Research from Cerulli Associates published earlier this year supports Mr. Kennelly's conclusion that asset owners are watching the space closely. According to Cerulli, roughly 25% of institutional asset owners said they are considering the services of an outsourced chief investment officer in some capacity over the next 24 months. Specifically, 14% of asset owners said they are considering outsourcing their CIO responsibilities and 11% said they are considering expanding the role of their current OCIO from managing a partial portfolio, or sleeve, to a total portfolio or the addition of other in-house-managed asset pools.
Some of the institutions currently seeking out the services of an OCIO manager are:
- Illinois Firefighters' Pension Investment Fund, Lombard, which issued an RFP in February for an OCIO firm to assist on a new private markets portfolio. The fund has $7.5 billion in total defined benefit assets.

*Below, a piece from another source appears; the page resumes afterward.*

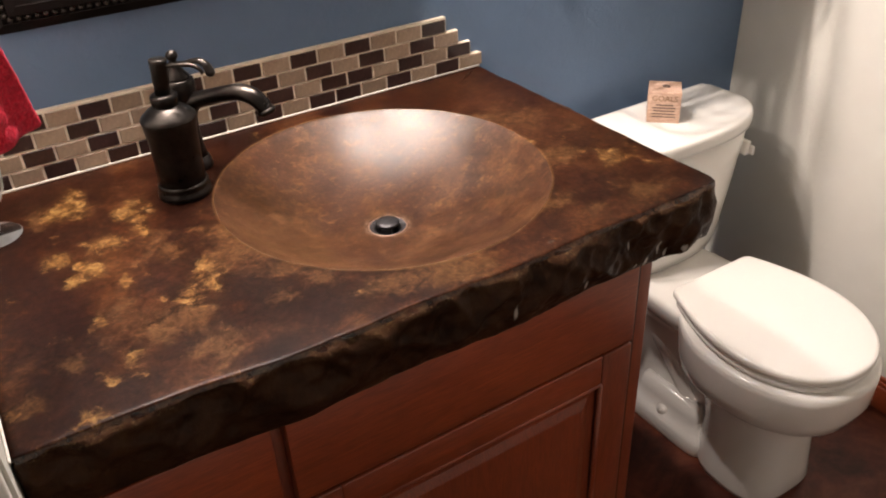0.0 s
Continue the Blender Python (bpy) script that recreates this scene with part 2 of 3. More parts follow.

- Braintree (Mass.) Contributory Retirement System, which issued an RFP in January for an OCIO manager due to the upcoming contract expiration of incumbent SEI Investments. The pension fund has $252 million in assets.
- Greenwich (Conn.) Town Retirement System, which issued an RFP in January for an OCIO manager due to the upcoming contract expiration of incumbent Neuberger Berman. The pension fund has $618 million in assets.
Institutions are challenged by the same hiring and turnover trends affecting other industries, leading to increased needs for investment and operational support to manage investment portfolios, added Timothy Yates Jr., Wilton, Conn.-based president and CEO of Commonfund OCIO. "They are looking to OCIOs to provide these functions and support," he said via email.
"While there are few, if any, truly new asset classes in the world, there is increased complexity within asset classes and a huge number of strategies and managers globally to track and evaluate, which also requires significant resources — this is another place where investors are looking to OCIOs for help," Mr. Yates said.
Commonfund reported $12.2 billion in outsourced AUM as of March 31, down approximately 17% from a year prior.
Asset owners are drawn to OCIO providers for support in diversifying their portfolios outside of the public markets, TIFF's Mr. Brenan said.
"The demand for alternatives, particularly in private markets, remains significant," he noted. "Asset owners don't believe they have the appropriate level of expertise to identify these managers or the network to gain access — as such, they turn to OCIOs for support."
The use of complex asset classes and investment strategies is a strong point in favor of the OCIO approach, concurred Ryan Lennie, Pittsburgh-based managing director at Wilshire Advisors LLC.
"It is difficult for many investment committee members to gain the familiarity required to evaluate and manage these strategies through a typical quarterly meeting cycle, so an OCIO team that specializes in these strategies will likely be in a better place to make decisions," he said via email.
Wilshire had $21.5 billion in outsourced AUM as of March 31, down 6.9% from a year earlier.
Demand for alternative assets — including real assets, infrastructure, hedge funds, real estate and private equity — will remain high for a wide spectrum of asset owners due to their risk management benefits and total-asset-pool return potential, predicted John J. Delaney, Philadelphia-based portfolio manager and senior investment consultant at Willis Towers Watson PLC.
WTW reported outsourced AUM of $165 billion as of Dec. 31 , making it the fifth-largest OCIO in P&I's database, down 8.9% from March 31, 2022.
Russell's Mr. Corippo asserted that the OCIO business is becoming "more upmarket."
"Mandates are getting bigger and bigger," he said. "Asset owners, especially pension plans, are allocating more dollars to outside management of their assets."
Jennifer Kruse, New York-based U.S. OCIO leader at Mercer, agreed mandates are growing. "We are seeing OCIO mandates for larger asset pools either because of the complexity of these programs or the need for expertise that teams don't have in-house," she observed. "This has been driven largely by retirements among in-house teams, departures, or M&A activity that adds to plan oversight complexity."
Mercer is the largest OCIO in with discretion in P&I's database with $337.7 billion in outsourced AUM as of March 31, down 8.8% from a year prior.
Midsize plans, in particular, are facing a "war for talent" and considering OCIO services as a result, said Amanda Nelson, New-York based principal at Casey Quirk, Deloitte's asset management strategy consulting business.
"The inability to get the talent they want internally is forcing them to look externally for providers that can fill the gap," Ms. Nelson said.
Indeed, a recent Casey Quirk survey, conducted earlier this year in partnership with P&I, found that looking across the various plan sizes — small, midsize and large — midsize plans, defined as having between $2 billion and $10 billion in assets, reported the greatest planned usage of OCIO in the next one to two years at 18%, vs. 11% for small plans and 9% for large plans.
Roughly 80 asset owners and consulting firms were surveyed between February and April.
Midsize plans tend to have the investment complexity of large plans without the resources, Casey Quirk's survey report said.
Bailey McCann contributed to this story.